As expected, the experience of female labor outside the household has affected gender relations within communities and families. Notwithstanding social resistance from employers as well as their families, women have begun to modify their relationships within the family and with employers. In rural societies in which the paid work of women forms an integral or intermittent part of local economic life, and where it is possible to encounter two or more generations of female workers, they have been renegotiating relations with their families that are less unequal, particularly with respect to education, mobility, and control over earnings, against the backdrop of a labor market ever more oriented to labor rights (Rosado 1988).

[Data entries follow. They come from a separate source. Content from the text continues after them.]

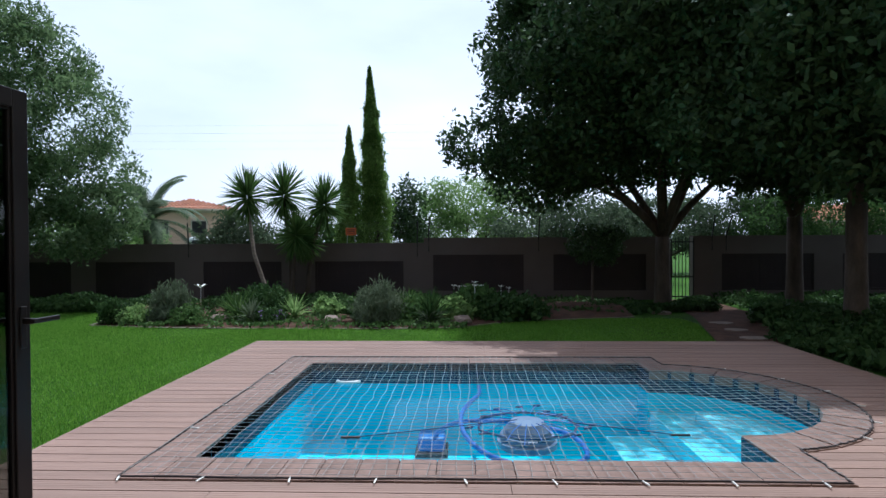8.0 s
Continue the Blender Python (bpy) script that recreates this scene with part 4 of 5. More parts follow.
def spread(at, pts, k=1.0, dz=0.0):
    """Points or blobs around the stem at, drawn out by k and lifted by dz."""
    return [(at[0] + (q[0] - at[0]) * k, at[1] + (q[1] - at[1]) * k, q[2] * k + dz, *(r * k for r in q[3:])) for q in pts]


# ---- the large dark tree by the gate and its neighbours ----
x0, y0 = 4.68, 17.95
tree("shade_tree", gz(x0, y0), 1.6, 0.185,
     spread((x0, y0), [(x0 - 2.6, y0 - 0.8, 3.6), (x0 - 1.4, y0 + 0.8, 4.4), (x0 + 0.2, y0, 5.2), (x0 + 1.6, y0 - 0.6, 4.6), (x0 + 2.6, y0 + 0.4, 3.4), (x0 - 0.6, y0 - 2.0, 4.2), (x0 + 0.8, y0 - 1.8, 4.0), (x0 - 1.9, y0 + 0.2, 2.5)], 1.1, 0.25),
     spread((x0, y0), [(x0 - 2.3, y0 - 0.6, 3.7, 1.5, 1.7, 0.95), (x0 - 1.0, y0 + 0.4, 4.9, 1.9, 2.0, 1.4), (x0 + 0.9, y0, 5.5, 2.1, 2.1, 1.6), (x0 + 2.5, y0 - 0.2, 4.2, 1.7, 1.9, 1.3),
      (x0 - 0.4, y0 - 2.0, 4.5, 1.9, 1.3, 1.3), (x0 + 1.3, y0 - 1.8, 4.0, 1.6, 1.3, 1.15), (x0 - 3.75, y0 - 0.2, 3.1, 0.7, 0.7, 0.5), (x0 - 2.9, y0 - 0.2, 5.1, 0.9, 1.0, 0.8), (x0 - 2.6, y0 + 0.2, 2.25, 1.0, 0.9, 0.5), (x0 - 1.2, y0 - 1.2, 3.3, 1.6, 1.1, 0.8), (x0, y0 + 0.5, 6.6, 1.7, 1.7, 1.0), (x0 - 2.1, y0 - 0.4, 2.75, 1.5, 1.3, 0.65), (x0 - 0.9, y0 + 0.9, 2.9, 1.5, 1.0, 0.7), (x0 + 2.2, y0 - 0.3, 2.75, 1.4, 1.3, 0.7), (x0 - 2.0, y0 - 0.4, 4.7, 1.3, 1.4, 1.1), (x0 - 1.2, y0, 6.0, 1.5, 1.5, 1.0), (x0 + 2.2, y0, 5.8, 1.7, 1.6, 1.2), (x0 + 0.3, y0 - 0.6, 3.4, 1.7, 1.4, 0.7), (x0 - 1.6, y0 - 2.6, 4.7, 1.5, 1.1, 0.9), (x0 + 0.4, y0 - 2.9, 5.0, 1.7, 1.1, 1.0), (x0 + 2.2, y0 - 2.6, 4.6, 1.5, 1.1, 0.9), (x0 - 2.0, y0 - 0.6, 6.2, 1.6, 1.0, 0.8), (x0 - 0.5, y0 - 0.9, 6.3, 1.8, 1.0, 0.8), (x0 + 1.2, y0 - 0.9, 6.3, 1.8, 1.0, 0.8), (x0 + 2.7, y0 - 0.6, 6.2, 1.6, 1.0, 0.8)], 1.1, 0.25),
     L_DARK, "large dark evergreen shade tree with spreading limbs", per_m2=165, size=0.13, clump=0.2, aspect=0.5, bumpy=6)
# the last two, mostly out of view, are added to shade the side bed
for i, (tx, ty, h) in enumerate(((7.2, 17.2, 2.0), (6.4, 14.1, 2.1), (7.5, 12.8, 2.2), (8.9, 16.2, 2.0), (8.0, 11.2, 2.2), (8.9, 9.6, 2.2))):
    tree("shade_tree", gz(tx, ty), h, 0.17,
         spread((tx, ty), [(tx - 1.2, ty - 0.3, 3.9), (tx + 0.8, ty + 0.8, 4.4), (tx + 0.2, ty - 1.0, 4.2), (tx - 0.4, ty + 0.9, 4.8)], 1.0, 0.25),
         spread((tx, ty), [(tx - 0.9, ty, 4.0, 1.5, 1.4, 1.2), (tx + 0.7, ty + 0.3, 4.5, 1.6, 1.5, 1.5), (tx, ty - 0.3, 5.8, 1.7, 1.6, 1.3), (tx - 0.2, ty - 0.6, 3.0, 1.4, 1.1, 0.8), (tx - 1.6, ty + 0.2, 3.2, 1.1, 1.0, 0.8), (tx - 1.0, ty, 5.0, 1.5, 1.3, 1.0)], 1.2, -0.3),
         L_DARK, "dark evergreen tree in the shaded side bed", per_m2=170, size=0.14, clump=0.25, aspect=0.5)
tree("standard_tree", gz(3.15, 18.2), 1.1, 0.035, [(2.95, 18.2, 1.45), (3.4, 18.25, 1.45)], [(3.17, 18.2, 1.38, 0.62, 0.5, 0.42)], L_DARK, "small dark clipped tree on a thin stem", per_m2=1100, size=0.075, clump=0.1, category="small tree")

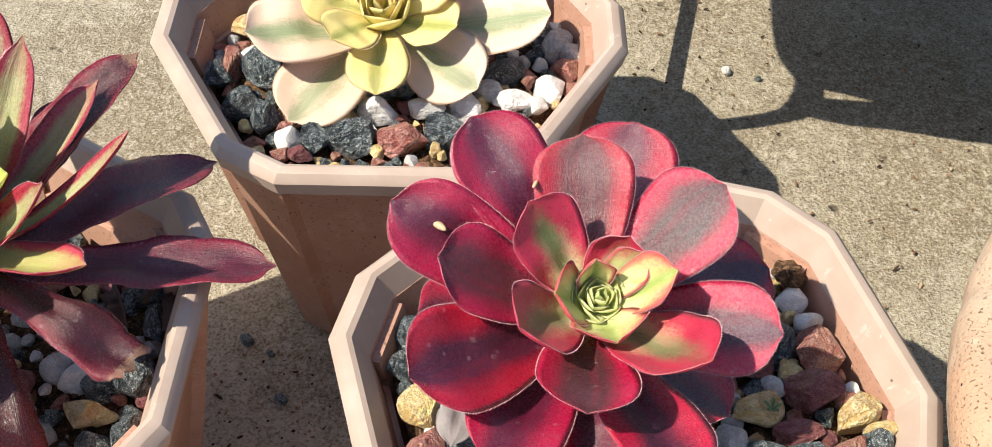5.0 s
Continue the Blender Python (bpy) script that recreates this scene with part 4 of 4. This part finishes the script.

National and international struggles have been undertaken by nongovernmental organizations (NGOs) and women themselves during the 1990s, especially in Southeast Asia. The globalization of the economy has helped women to understand their conditions better and has extended the struggle of female workers to a geographic scale never before seen. Increasingly women have contested not only wages and work conditions that function outside the law, but those that violate basic human rights, such as the right of association, the limitation of child labor, and exposure to hazardous conditions, as well as combating different types of labor market discrimination. The struggle by female workers and NGOs has now succeeded to the point where some large international companies operating at the global level have developed norms assuring human and labor rights for workers connected to them under various subcontracting arrangements. Al- though this is only a beginning, it indicates that rural industrialization may have entered a new phase of development.